Mps – A luglio si potrebbe avere un quadro più chiaro sulla privatizzazione

Nel prossimo mese e mezzo si potrebbe avere un quadro più chiaro sulla privatizzazione di Mps, con il Tesoro, primo azionista della banca con il 64,2% del capitale, che potrebbe definire la road map per l’uscita entro luglio, mese in cui sono attesi anche gli esiti degli stress test.

Lo si apprende da MF, secondo cui il MEF intende accelerare le tempistiche ed è poco probabile che possa chiedere all’UE una proroga della scadenza, attualmente fissata a fine 2021 in base agli accordi presi nel 2017.

Secondo il quotidiano, la strada preferita dal Tesoro resta quella della vendita a un unico acquirente per preservare l’intero perimetro commerciale, mentre l’ipotesi del cosiddetto “spezzatino”, circolata negli ultimi giorni, non sarebbe considerata.

L’eventuale acquirente potrebbe poi successivamente considerare la scissione in uno o più perimetri, come fatto da Intesa Sanpaolo nell’acquisizione di Ubi.

Allo stato attuale la data room, aperta nei mesi scorsi, risulta ancora deserta a parte l’ingresso del fondo Apollo, che però sembra molto freddo sul dossier.

UniCredit continua ad essere indicata come il partner più probabile per un’integrazione con l’istituto toscano, anche se banche di medie dimensioni avrebbero avviato nelle scorse settimane interlocuzione con i consulenti del MEF (Mediobanca, Credit Suisse, Bonelli Erede e Oliver Wyman) per raccogliere informazioni.

Sullo sfondo, ricorda il quotidiano, resta l’ostacolo legato ai potenziali rischi legali per circa 10 miliardi in capo a Mps, di cui 3,8 miliardi legati alla Fondazione Mps. Si starebbe già ragionando per trovare possibili soluzioni, tra cui accordi transattivi, un premio assicurativo o una garanzia finanziaria su un perimetro di rischi abbastanza elevato. Meno timori desterebbe al momento l’asset quality della banca senese.
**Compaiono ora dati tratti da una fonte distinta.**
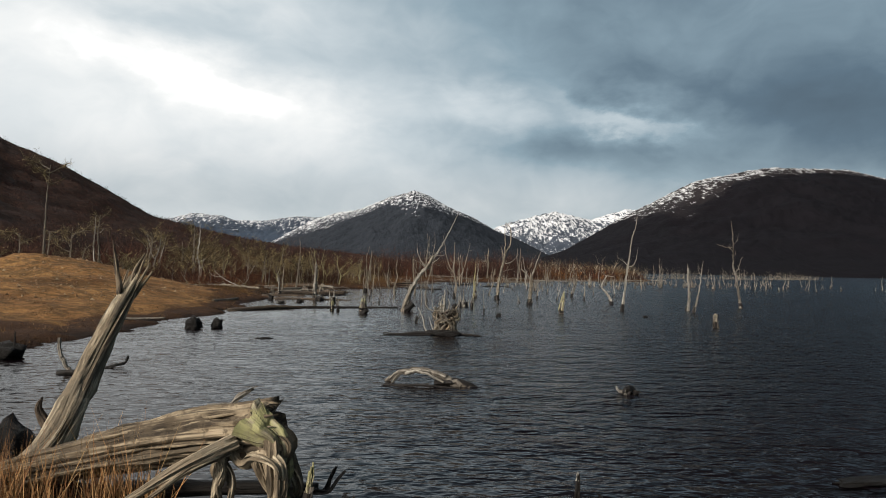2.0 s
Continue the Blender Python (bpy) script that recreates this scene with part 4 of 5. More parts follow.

Secondo rumor riportati da Il Messaggero Andrea Orcel, Ceo di UniCredit, avrebbe fatto arrivare segnali di indisponibilità ad acquisire la maggioranza sia pure in un piano di garanzie sui rischi pregressi, e utilizzando il beneficio fiscale dei 4 miliardi di Dta convertibili in crediti di imposta.

La proposta fatta pervenire da Orcel tramite l’advisor sarebbe di procedere a un break-up (spezzatino) nel quale lo Stato dovrebbe ricollocare i circa 6.000 dipendenti in esubero della direzione generale tramite un data center che sembra una manovra gradita ai sindacati. Allo spezzatino prenderebbero parte, oltre a UniCredit, anche Mcc-Popolare di Bari e, forse, Bper.

Intorno alle 14:30 a Piazza Affari il titolo guadagna l’1% a 1,25 euro, mentre l’indice di settore cede lo 0,2 per cento.